INFORMATION SHOWN -

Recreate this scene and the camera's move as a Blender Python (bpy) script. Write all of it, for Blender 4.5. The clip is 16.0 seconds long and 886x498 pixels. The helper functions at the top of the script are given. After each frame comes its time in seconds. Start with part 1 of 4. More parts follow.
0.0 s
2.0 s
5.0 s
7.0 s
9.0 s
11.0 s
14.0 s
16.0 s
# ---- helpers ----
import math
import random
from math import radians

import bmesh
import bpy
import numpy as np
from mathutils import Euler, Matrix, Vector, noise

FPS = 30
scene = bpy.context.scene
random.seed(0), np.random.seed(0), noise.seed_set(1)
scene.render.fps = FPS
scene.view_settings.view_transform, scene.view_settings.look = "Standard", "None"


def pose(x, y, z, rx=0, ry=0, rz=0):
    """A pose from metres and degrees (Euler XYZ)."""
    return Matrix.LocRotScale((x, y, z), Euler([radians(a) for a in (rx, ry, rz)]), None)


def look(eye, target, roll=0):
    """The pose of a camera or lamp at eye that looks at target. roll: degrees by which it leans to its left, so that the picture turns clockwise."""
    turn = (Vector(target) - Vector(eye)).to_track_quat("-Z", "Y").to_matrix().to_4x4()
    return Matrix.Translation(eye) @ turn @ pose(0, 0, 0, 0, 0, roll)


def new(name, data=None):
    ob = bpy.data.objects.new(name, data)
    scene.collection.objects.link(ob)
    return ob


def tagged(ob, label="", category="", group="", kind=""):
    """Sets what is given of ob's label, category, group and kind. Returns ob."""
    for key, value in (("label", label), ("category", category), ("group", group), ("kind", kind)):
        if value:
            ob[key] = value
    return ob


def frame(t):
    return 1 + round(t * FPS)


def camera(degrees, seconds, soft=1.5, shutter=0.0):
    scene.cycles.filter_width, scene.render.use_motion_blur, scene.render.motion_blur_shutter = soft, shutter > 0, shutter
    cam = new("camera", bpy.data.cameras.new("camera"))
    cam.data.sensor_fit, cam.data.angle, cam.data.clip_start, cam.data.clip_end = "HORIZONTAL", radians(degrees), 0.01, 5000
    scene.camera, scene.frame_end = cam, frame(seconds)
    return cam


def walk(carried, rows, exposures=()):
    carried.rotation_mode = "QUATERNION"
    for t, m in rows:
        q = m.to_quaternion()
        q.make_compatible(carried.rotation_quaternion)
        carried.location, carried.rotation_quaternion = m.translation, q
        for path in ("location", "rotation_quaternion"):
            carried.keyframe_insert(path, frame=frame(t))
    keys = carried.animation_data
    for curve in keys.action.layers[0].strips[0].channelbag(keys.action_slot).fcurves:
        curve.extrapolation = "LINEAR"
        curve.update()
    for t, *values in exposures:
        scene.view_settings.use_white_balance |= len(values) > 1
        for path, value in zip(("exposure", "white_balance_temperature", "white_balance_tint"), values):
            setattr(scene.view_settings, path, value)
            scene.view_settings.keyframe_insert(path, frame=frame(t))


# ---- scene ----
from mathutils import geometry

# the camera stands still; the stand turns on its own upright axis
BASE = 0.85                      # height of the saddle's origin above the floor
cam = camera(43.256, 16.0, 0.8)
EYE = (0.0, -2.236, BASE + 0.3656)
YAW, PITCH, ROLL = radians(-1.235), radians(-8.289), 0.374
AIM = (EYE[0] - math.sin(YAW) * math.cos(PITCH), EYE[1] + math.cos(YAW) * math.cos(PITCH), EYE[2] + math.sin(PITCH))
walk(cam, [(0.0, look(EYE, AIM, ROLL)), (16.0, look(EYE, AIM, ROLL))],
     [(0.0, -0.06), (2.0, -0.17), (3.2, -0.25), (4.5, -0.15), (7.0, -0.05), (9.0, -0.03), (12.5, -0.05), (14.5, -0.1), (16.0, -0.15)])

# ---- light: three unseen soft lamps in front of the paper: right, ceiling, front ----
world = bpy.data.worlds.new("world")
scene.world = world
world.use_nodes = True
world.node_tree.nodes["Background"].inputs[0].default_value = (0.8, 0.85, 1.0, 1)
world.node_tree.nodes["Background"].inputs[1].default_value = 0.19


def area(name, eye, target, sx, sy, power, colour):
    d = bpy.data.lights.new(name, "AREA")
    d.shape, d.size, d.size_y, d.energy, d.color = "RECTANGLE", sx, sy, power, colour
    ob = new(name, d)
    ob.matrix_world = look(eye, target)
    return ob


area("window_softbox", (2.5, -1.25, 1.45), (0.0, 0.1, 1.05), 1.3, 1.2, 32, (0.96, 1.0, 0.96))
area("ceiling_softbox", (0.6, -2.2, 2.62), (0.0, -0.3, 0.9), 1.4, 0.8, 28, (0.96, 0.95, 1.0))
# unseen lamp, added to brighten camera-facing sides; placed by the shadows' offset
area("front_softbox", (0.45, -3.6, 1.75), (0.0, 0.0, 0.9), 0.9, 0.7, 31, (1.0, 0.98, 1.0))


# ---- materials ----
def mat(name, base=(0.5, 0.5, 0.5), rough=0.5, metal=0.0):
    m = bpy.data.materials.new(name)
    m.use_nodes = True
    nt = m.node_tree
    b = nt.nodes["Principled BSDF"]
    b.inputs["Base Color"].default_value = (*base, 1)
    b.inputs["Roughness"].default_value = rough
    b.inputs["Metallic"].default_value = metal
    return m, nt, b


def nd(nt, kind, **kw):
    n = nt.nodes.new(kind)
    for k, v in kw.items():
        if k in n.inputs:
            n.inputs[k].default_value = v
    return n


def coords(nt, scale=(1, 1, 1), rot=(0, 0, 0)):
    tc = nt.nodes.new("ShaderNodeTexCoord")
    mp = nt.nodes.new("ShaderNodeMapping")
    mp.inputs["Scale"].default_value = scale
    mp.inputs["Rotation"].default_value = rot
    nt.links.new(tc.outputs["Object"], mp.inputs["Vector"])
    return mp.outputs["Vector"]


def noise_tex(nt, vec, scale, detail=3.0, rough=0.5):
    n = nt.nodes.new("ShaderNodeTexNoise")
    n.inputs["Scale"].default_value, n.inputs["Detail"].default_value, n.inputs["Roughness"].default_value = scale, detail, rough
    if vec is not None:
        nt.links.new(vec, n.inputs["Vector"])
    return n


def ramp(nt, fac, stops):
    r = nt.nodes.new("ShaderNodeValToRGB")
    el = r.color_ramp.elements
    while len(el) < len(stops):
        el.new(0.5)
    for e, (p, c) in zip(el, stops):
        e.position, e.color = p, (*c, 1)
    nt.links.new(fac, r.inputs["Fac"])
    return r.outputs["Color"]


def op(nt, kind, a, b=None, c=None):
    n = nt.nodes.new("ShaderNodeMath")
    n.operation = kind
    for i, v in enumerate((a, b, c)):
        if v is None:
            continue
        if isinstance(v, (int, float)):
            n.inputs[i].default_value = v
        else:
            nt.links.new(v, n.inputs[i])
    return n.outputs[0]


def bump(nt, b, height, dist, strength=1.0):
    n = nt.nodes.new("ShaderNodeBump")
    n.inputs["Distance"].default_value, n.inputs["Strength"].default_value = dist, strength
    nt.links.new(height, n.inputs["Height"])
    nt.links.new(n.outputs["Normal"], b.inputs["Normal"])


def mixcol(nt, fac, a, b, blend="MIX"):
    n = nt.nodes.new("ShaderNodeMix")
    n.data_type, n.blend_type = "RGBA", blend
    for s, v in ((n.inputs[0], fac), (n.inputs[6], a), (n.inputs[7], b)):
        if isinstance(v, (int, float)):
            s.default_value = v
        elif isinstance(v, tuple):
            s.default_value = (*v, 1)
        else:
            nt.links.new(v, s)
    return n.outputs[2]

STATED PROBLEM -
Extract all of the data shown above without alteration.

EXERCISE RESULT -
Recreate this scene and the camera's move as a Blender Python (bpy) script. Write all of it, for Blender 4.5. The clip is 16.0 seconds long and 886x498 pixels. The helper functions at the top of the script are given. After each frame comes its time in seconds. Start with part 1 of 4. More parts follow.
0.0 s
2.0 s
5.0 s
7.0 s
9.0 s
11.0 s
14.0 s
16.0 s
# ---- helpers ----
import math
import random
from math import radians

import bmesh
import bpy
import numpy as np
from mathutils import Euler, Matrix, Vector, noise

FPS = 30
scene = bpy.context.scene
random.seed(0), np.random.seed(0), noise.seed_set(1)
scene.render.fps = FPS
scene.view_settings.view_transform, scene.view_settings.look = "Standard", "None"


def pose(x, y, z, rx=0, ry=0, rz=0):
    """A pose from metres and degrees (Euler XYZ)."""
    return Matrix.LocRotScale((x, y, z), Euler([radians(a) for a in (rx, ry, rz)]), None)


def look(eye, target, roll=0):
    """The pose of a camera or lamp at eye that looks at target. roll: degrees by which it leans to its left, so that the picture turns clockwise."""
    turn = (Vector(target) - Vector(eye)).to_track_quat("-Z", "Y").to_matrix().to_4x4()
    return Matrix.Translation(eye) @ turn @ pose(0, 0, 0, 0, 0, roll)


def new(name, data=None):
    ob = bpy.data.objects.new(name, data)
    scene.collection.objects.link(ob)
    return ob


def tagged(ob, label="", category="", group="", kind=""):
    """Sets what is given of ob's label, category, group and kind. Returns ob."""
    for key, value in (("label", label), ("category", category), ("group", group), ("kind", kind)):
        if value:
            ob[key] = value
    return ob


def frame(t):
    return 1 + round(t * FPS)


def camera(degrees, seconds, soft=1.5, shutter=0.0):
    scene.cycles.filter_width, scene.render.use_motion_blur, scene.render.motion_blur_shutter = soft, shutter > 0, shutter
    cam = new("camera", bpy.data.cameras.new("camera"))
    cam.data.sensor_fit, cam.data.angle, cam.data.clip_start, cam.data.clip_end = "HORIZONTAL", radians(degrees), 0.01, 5000
    scene.camera, scene.frame_end = cam, frame(seconds)
    return cam


def walk(carried, rows, exposures=()):
    carried.rotation_mode = "QUATERNION"
    for t, m in rows:
        q = m.to_quaternion()
        q.make_compatible(carried.rotation_quaternion)
        carried.location, carried.rotation_quaternion = m.translation, q
        for path in ("location", "rotation_quaternion"):
            carried.keyframe_insert(path, frame=frame(t))
    keys = carried.animation_data
    for curve in keys.action.layers[0].strips[0].channelbag(keys.action_slot).fcurves:
        curve.extrapolation = "LINEAR"
        curve.update()
    for t, *values in exposures:
        scene.view_settings.use_white_balance |= len(values) > 1
        for path, value in zip(("exposure", "white_balance_temperature", "white_balance_tint"), values):
            setattr(scene.view_settings, path, value)
            scene.view_settings.keyframe_insert(path, frame=frame(t))


# ---- scene ----
from mathutils import geometry

# the camera stands still; the stand turns on its own upright axis
BASE = 0.85                      # height of the saddle's origin above the floor
cam = camera(43.256, 16.0, 0.8)
EYE = (0.0, -2.236, BASE + 0.3656)
YAW, PITCH, ROLL = radians(-1.235), radians(-8.289), 0.374
AIM = (EYE[0] - math.sin(YAW) * math.cos(PITCH), EYE[1] + math.cos(YAW) * math.cos(PITCH), EYE[2] + math.sin(PITCH))
walk(cam, [(0.0, look(EYE, AIM, ROLL)), (16.0, look(EYE, AIM, ROLL))],
     [(0.0, -0.06), (2.0, -0.17), (3.2, -0.25), (4.5, -0.15), (7.0, -0.05), (9.0, -0.03), (12.5, -0.05), (14.5, -0.1), (16.0, -0.15)])

# ---- light: three unseen soft lamps in front of the paper: right, ceiling, front ----
world = bpy.data.worlds.new("world")
scene.world = world
world.use_nodes = True
world.node_tree.nodes["Background"].inputs[0].default_value = (0.8, 0.85, 1.0, 1)
world.node_tree.nodes["Background"].inputs[1].default_value = 0.19


def area(name, eye, target, sx, sy, power, colour):
    d = bpy.data.lights.new(name, "AREA")
    d.shape, d.size, d.size_y, d.energy, d.color = "RECTANGLE", sx, sy, power, colour
    ob = new(name, d)
    ob.matrix_world = look(eye, target)
    return ob


area("window_softbox", (2.5, -1.25, 1.45), (0.0, 0.1, 1.05), 1.3, 1.2, 32, (0.96, 1.0, 0.96))
area("ceiling_softbox", (0.6, -2.2, 2.62), (0.0, -0.3, 0.9), 1.4, 0.8, 28, (0.96, 0.95, 1.0))
# unseen lamp, added to brighten camera-facing sides; placed by the shadows' offset
area("front_softbox", (0.45, -3.6, 1.75), (0.0, 0.0, 0.9), 0.9, 0.7, 31, (1.0, 0.98, 1.0))


# ---- materials ----
def mat(name, base=(0.5, 0.5, 0.5), rough=0.5, metal=0.0):
    m = bpy.data.materials.new(name)
    m.use_nodes = True
    nt = m.node_tree
    b = nt.nodes["Principled BSDF"]
    b.inputs["Base Color"].default_value = (*base, 1)
    b.inputs["Roughness"].default_value = rough
    b.inputs["Metallic"].default_value = metal
    return m, nt, b


def nd(nt, kind, **kw):
    n = nt.nodes.new(kind)
    for k, v in kw.items():
        if k in n.inputs:
            n.inputs[k].default_value = v
    return n


def coords(nt, scale=(1, 1, 1), rot=(0, 0, 0)):
    tc = nt.nodes.new("ShaderNodeTexCoord")
    mp = nt.nodes.new("ShaderNodeMapping")
    mp.inputs["Scale"].default_value = scale
    mp.inputs["Rotation"].default_value = rot
    nt.links.new(tc.outputs["Object"], mp.inputs["Vector"])
    return mp.outputs["Vector"]


def noise_tex(nt, vec, scale, detail=3.0, rough=0.5):
    n = nt.nodes.new("ShaderNodeTexNoise")
    n.inputs["Scale"].default_value, n.inputs["Detail"].default_value, n.inputs["Roughness"].default_value = scale, detail, rough
    if vec is not None:
        nt.links.new(vec, n.inputs["Vector"])
    return n


def ramp(nt, fac, stops):
    r = nt.nodes.new("ShaderNodeValToRGB")
    el = r.color_ramp.elements
    while len(el) < len(stops):
        el.new(0.5)
    for e, (p, c) in zip(el, stops):
        e.position, e.color = p, (*c, 1)
    nt.links.new(fac, r.inputs["Fac"])
    return r.outputs["Color"]


def op(nt, kind, a, b=None, c=None):
    n = nt.nodes.new("ShaderNodeMath")
    n.operation = kind
    for i, v in enumerate((a, b, c)):
        if v is None:
            continue
        if isinstance(v, (int, float)):
            n.inputs[i].default_value = v
        else:
            nt.links.new(v, n.inputs[i])
    return n.outputs[0]


def bump(nt, b, height, dist, strength=1.0):
    n = nt.nodes.new("ShaderNodeBump")
    n.inputs["Distance"].default_value, n.inputs["Strength"].default_value = dist, strength
    nt.links.new(height, n.inputs["Height"])
    nt.links.new(n.outputs["Normal"], b.inputs["Normal"])


def mixcol(nt, fac, a, b, blend="MIX"):
    n = nt.nodes.new("ShaderNodeMix")
    n.data_type, n.blend_type = "RGBA", blend
    for s, v in ((n.inputs[0], fac), (n.inputs[6], a), (n.inputs[7], b)):
        if isinstance(v, (int, float)):
            s.default_value = v
        elif isinstance(v, tuple):
            s.default_value = (*v, 1)
        else:
            nt.links.new(v, s)
    return n.outputs[2]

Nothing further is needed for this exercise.